> [Directive] Write out the listing below again, precisely as it is given.

> [Material]
↓↓↓
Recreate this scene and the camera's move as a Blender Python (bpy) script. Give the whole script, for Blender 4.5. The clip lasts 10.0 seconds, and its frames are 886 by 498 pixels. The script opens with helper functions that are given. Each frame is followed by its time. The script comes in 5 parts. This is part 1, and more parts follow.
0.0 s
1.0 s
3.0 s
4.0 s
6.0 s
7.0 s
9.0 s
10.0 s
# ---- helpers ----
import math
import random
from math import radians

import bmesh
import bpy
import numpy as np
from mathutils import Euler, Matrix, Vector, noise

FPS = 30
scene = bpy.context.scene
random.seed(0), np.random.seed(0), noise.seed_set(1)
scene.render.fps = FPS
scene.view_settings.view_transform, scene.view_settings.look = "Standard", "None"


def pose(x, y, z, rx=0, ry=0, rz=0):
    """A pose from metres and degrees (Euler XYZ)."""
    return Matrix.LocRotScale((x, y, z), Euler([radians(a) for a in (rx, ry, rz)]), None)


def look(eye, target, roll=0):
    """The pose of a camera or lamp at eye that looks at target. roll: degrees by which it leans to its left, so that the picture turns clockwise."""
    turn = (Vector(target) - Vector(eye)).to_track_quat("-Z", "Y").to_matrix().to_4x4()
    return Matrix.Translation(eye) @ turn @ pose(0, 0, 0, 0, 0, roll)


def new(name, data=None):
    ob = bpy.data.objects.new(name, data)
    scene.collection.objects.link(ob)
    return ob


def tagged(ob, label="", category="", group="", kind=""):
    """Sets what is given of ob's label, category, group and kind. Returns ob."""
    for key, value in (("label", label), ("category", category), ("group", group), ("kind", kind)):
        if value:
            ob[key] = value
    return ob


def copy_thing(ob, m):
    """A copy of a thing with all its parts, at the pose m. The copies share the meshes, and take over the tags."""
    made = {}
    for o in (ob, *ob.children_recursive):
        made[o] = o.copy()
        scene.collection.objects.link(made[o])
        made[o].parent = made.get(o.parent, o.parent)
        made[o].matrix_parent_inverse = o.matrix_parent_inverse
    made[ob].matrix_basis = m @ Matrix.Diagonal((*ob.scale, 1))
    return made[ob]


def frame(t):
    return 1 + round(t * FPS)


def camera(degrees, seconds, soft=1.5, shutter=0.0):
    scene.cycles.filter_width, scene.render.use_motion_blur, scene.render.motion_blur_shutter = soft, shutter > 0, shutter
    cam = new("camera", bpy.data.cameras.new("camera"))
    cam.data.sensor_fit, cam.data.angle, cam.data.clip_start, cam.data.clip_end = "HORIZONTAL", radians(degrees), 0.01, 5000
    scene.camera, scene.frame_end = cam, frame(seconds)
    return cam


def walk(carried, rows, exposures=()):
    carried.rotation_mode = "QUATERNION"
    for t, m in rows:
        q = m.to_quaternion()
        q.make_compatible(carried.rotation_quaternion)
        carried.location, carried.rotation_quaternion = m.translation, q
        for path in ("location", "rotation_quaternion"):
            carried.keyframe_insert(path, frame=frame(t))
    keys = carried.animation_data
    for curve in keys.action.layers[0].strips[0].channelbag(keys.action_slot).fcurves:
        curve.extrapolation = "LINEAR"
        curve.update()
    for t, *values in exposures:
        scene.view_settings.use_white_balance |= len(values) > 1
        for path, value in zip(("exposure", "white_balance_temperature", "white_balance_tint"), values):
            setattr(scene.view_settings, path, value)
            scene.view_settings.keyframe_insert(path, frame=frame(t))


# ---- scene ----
↑↑↑
> [Written response]
Recreate this scene and the camera's move as a Blender Python (bpy) script. Give the whole script, for Blender 4.5. The clip lasts 10.0 seconds, and its frames are 886 by 498 pixels. The script opens with helper functions that are given. Each frame is followed by its time. The script comes in 5 parts. This is part 1, and more parts follow.
0.0 s
1.0 s
3.0 s
4.0 s
6.0 s
7.0 s
9.0 s
10.0 s
# ---- helpers ----
import math
import random
from math import radians

import bmesh
import bpy
import numpy as np
from mathutils import Euler, Matrix, Vector, noise

FPS = 30
scene = bpy.context.scene
random.seed(0), np.random.seed(0), noise.seed_set(1)
scene.render.fps = FPS
scene.view_settings.view_transform, scene.view_settings.look = "Standard", "None"


def pose(x, y, z, rx=0, ry=0, rz=0):
    """A pose from metres and degrees (Euler XYZ)."""
    return Matrix.LocRotScale((x, y, z), Euler([radians(a) for a in (rx, ry, rz)]), None)


def look(eye, target, roll=0):
    """The pose of a camera or lamp at eye that looks at target. roll: degrees by which it leans to its left, so that the picture turns clockwise."""
    turn = (Vector(target) - Vector(eye)).to_track_quat("-Z", "Y").to_matrix().to_4x4()
    return Matrix.Translation(eye) @ turn @ pose(0, 0, 0, 0, 0, roll)


def new(name, data=None):
    ob = bpy.data.objects.new(name, data)
    scene.collection.objects.link(ob)
    return ob


def tagged(ob, label="", category="", group="", kind=""):
    """Sets what is given of ob's label, category, group and kind. Returns ob."""
    for key, value in (("label", label), ("category", category), ("group", group), ("kind", kind)):
        if value:
            ob[key] = value
    return ob


def copy_thing(ob, m):
    """A copy of a thing with all its parts, at the pose m. The copies share the meshes, and take over the tags."""
    made = {}
    for o in (ob, *ob.children_recursive):
        made[o] = o.copy()
        scene.collection.objects.link(made[o])
        made[o].parent = made.get(o.parent, o.parent)
        made[o].matrix_parent_inverse = o.matrix_parent_inverse
    made[ob].matrix_basis = m @ Matrix.Diagonal((*ob.scale, 1))
    return made[ob]


def frame(t):
    return 1 + round(t * FPS)


def camera(degrees, seconds, soft=1.5, shutter=0.0):
    scene.cycles.filter_width, scene.render.use_motion_blur, scene.render.motion_blur_shutter = soft, shutter > 0, shutter
    cam = new("camera", bpy.data.cameras.new("camera"))
    cam.data.sensor_fit, cam.data.angle, cam.data.clip_start, cam.data.clip_end = "HORIZONTAL", radians(degrees), 0.01, 5000
    scene.camera, scene.frame_end = cam, frame(seconds)
    return cam


def walk(carried, rows, exposures=()):
    carried.rotation_mode = "QUATERNION"
    for t, m in rows:
        q = m.to_quaternion()
        q.make_compatible(carried.rotation_quaternion)
        carried.location, carried.rotation_quaternion = m.translation, q
        for path in ("location", "rotation_quaternion"):
            carried.keyframe_insert(path, frame=frame(t))
    keys = carried.animation_data
    for curve in keys.action.layers[0].strips[0].channelbag(keys.action_slot).fcurves:
        curve.extrapolation = "LINEAR"
        curve.update()
    for t, *values in exposures:
        scene.view_settings.use_white_balance |= len(values) > 1
        for path, value in zip(("exposure", "white_balance_temperature", "white_balance_tint"), values):
            setattr(scene.view_settings, path, value)
            scene.view_settings.keyframe_insert(path, frame=frame(t))


# ---- scene ----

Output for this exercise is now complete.